Вместо ответа доносится смущенное покашливание.

– Прошу прощения, ферн Хэдфенгер. Мне надо заняться анализами. Лаура вот-вот придет в себя… я вколол ей сильнодействующее средство, оно быстро нейтрализует токсины. Первое время может наблюдаться головокружение, тошнота и сухость в горле, но минут через десять-пятнадцать все симптомы должны пройти.

Хлопает дверь, ненадолго наступает тишина. В этой тишине я пытаюсь объять услышанное, что невероятно сложно, а карусель не желает останавливаться. Когда мне это почти удается, я вспоминаю еще и Миста, и его руки на своей пятой точке (кажется, было и такое). В этот момент снова хлопает дверь.

– Лаура! – Жесткий голос отца ввинчивается в сознание. – Лаура!

Я все-таки открываю глаза: если верить доктору, через десять минут мне должно стать лучше. Отец склоняется надо мной, вглядываясь в лицо, а потом цедит:

– Невероятно! Ты хоть понимаешь, что ты натворила?! – Ответить мне он не позволяет, продолжая мгновенно: – Снимки с тобой разлетелись по сети. Чем, спрашивается, ты думала, когда пила?!

Я открываю было рот, но он вскидывает руку:

– Молчи. Лучше просто… молчи.

Он выходит за дверь раньше, чем я успеваю хотя бы слово сказать в свою защиту. Поскольку слушать меня все равно некому, я поворачиваюсь на бок. Голова кружится уже чуть меньше, и это позволяет мне осмотреть свою спальню в поисках сумочки и телефона.

Краем сознания цепляюсь за мысль, звучащую в голове словами отца: «Снимки с тобой разлетелись по сети…» – и меня просто подбрасывает на кровати.

Я если и не рассталась с оплаченным Мистом банкетом, то имею все шансы сделать это сейчас. Тем не менее я бросаюсь к стулу, через спинку которого перекинули мое пальто. Интуиция меня не подводит: сумочка оказывается там же.
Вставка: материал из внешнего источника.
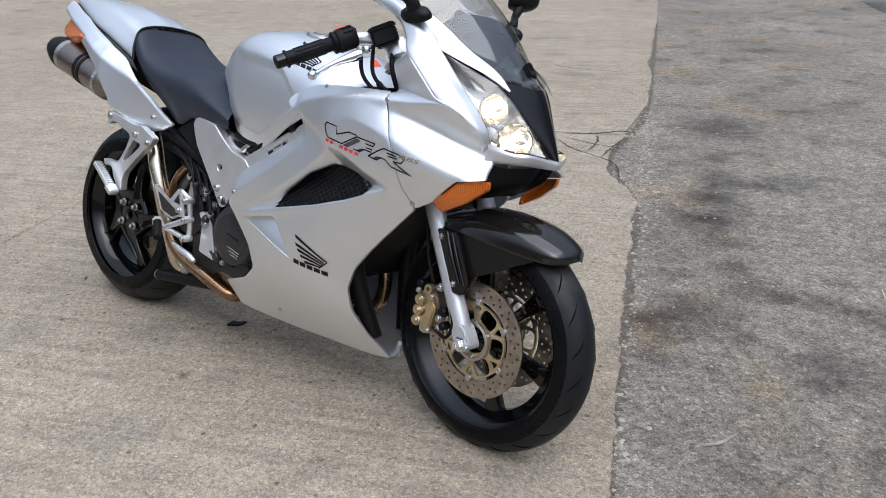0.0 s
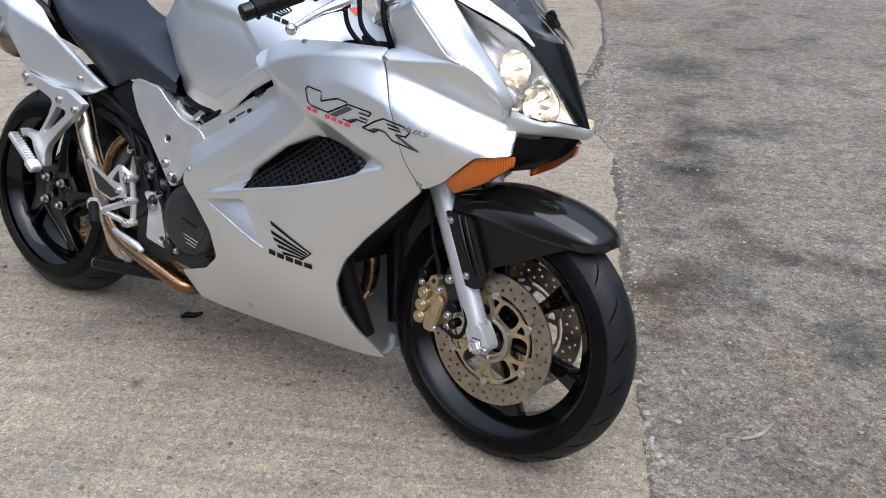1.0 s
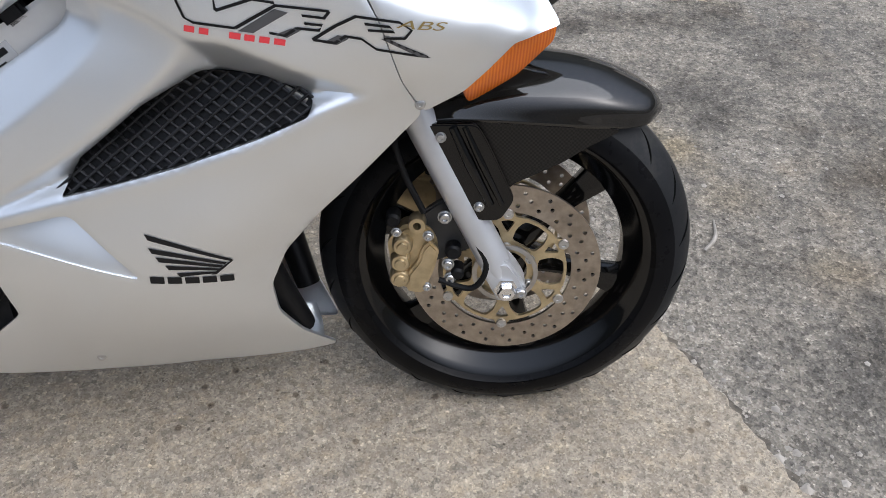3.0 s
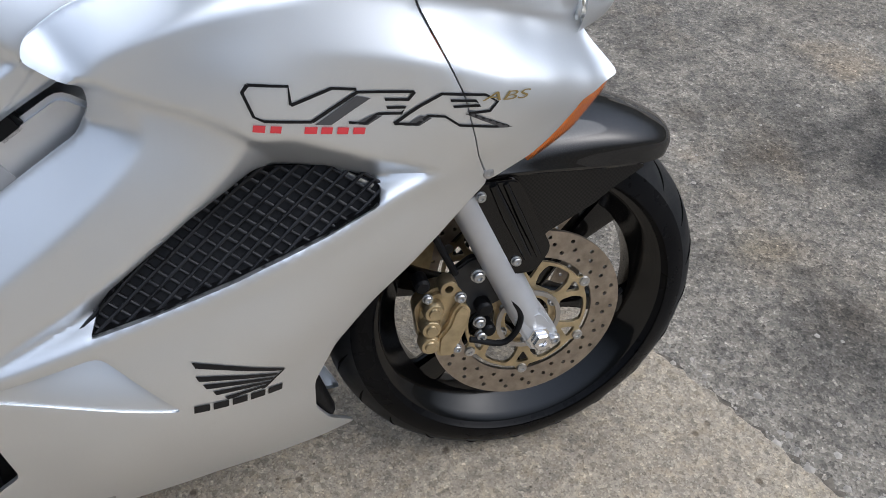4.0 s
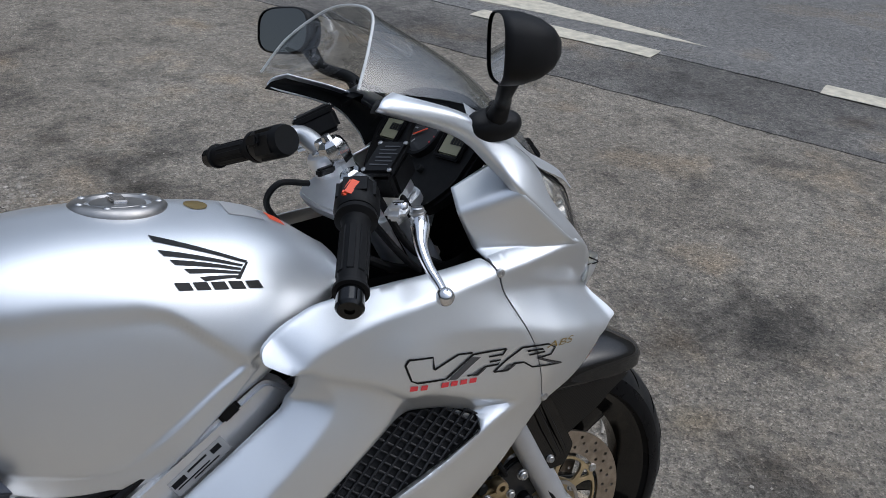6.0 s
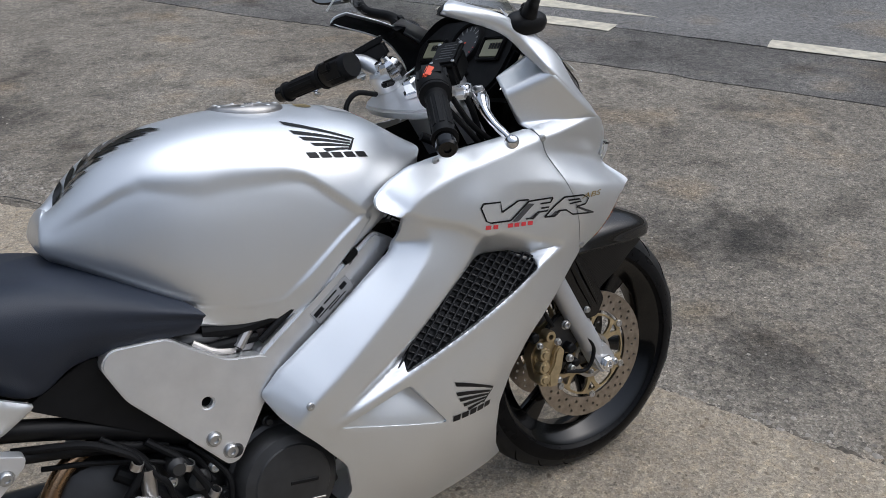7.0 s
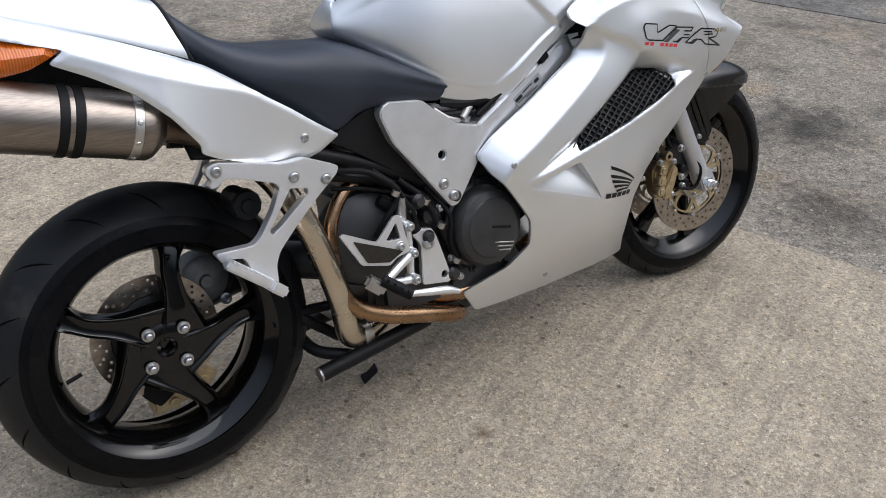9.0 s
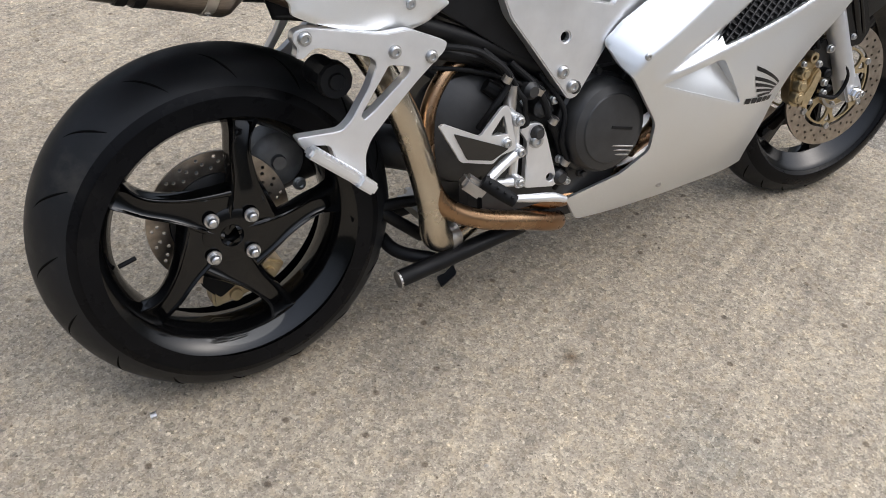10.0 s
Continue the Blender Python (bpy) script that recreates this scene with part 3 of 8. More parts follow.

Я выхватываю смартфон и не с первого раза попадаю в нужную иконку на дисплее, но когда попадаю… тошнота к горлу подкатывает с удвоенной силой.

Мы с Мистом обжимаемся посреди беснующихся однокурсников так интимно, как будто хотим продолжить прямо на танцполе. Я вглядываюсь в фотки, сделанные с разных ракурсов: ими пестрят все соцсети. Подписи самые разные – начиная от «Хэдфенгер жжет» до «Будущая первая ферна в действии». На смартфоне больше сотни пропущенных, дублирующихся сообщений от журналистов.

Несмотря на то что меня трясет, я лезу на официальный новостной сайт и вижу: «Ферн Ландерстерг отказался комментировать случившееся…»

Врач обещал, что будет лучше, но лучше мне не становится. Точнее, у меня идет какая-то компенсация – мне вроде как лучше, но чем лучше мне физически, тем сильнее меня накрывает осознание.

Но… как вообще такое могло случиться?

Ведь я не пила ни капли! Ни веоланского, ни чего бы то ни было еще – кроме сока! Я понимаю, что должна сказать об этом отцу, но прежде всего – Торну. Ему в первую очередь.

Набираю его номер, слушаю длинные гудки.

– Ответь… ну пожалуйста, пожалуйста, ответь…

Я замечаю, что говорю это вслух, только когда меня перебивает голос автоответчика, сообщающий, что «абонент не отвечает». Понимая, что написать сообщение сейчас не получится, я вылетаю из комнаты, бегу по лестнице вниз.

– Папа! – кричу я. – Пап!

– Тише! – Отец выглядывает из гостиной. – Вернись к себе, Лаура. Немедленно.

– Нам надо поговорить…

– Не сейчас.

– Сейчас! Это очень важно! Ты же понимаешь, что…

Он шагает ко мне, в два шага преодолевая разделяющее нас немаленькое расстояние.

– Я понимаю, что накануне моего вступления в должность ты напилась. Я понимаю, что ты разрушила не только мою репутацию, но и свою. Я понимаю, что сейчас мне надо будет разговаривать с Торнгером, который на глазах у всех сделал тебе предложение. Я все это понимаю. А ты? Ты понимаешь?!

– Пап, я не пила!

– Ну разумеется.

– Я не пила! Только сок, и…

– Возвращайся к себе, Лаура. – Вот сейчас он повышает голос.

Его брови сходятся на переносице, взгляд становится жестким. Я хорошо знаю этот взгляд, обычно он адресован его оппонентам в суде – на тех снимках и коротких видеоматериалах, которые доступны в сети. Но сейчас он адресован мне, и смотрит он так, как будто именно я обвиняемая.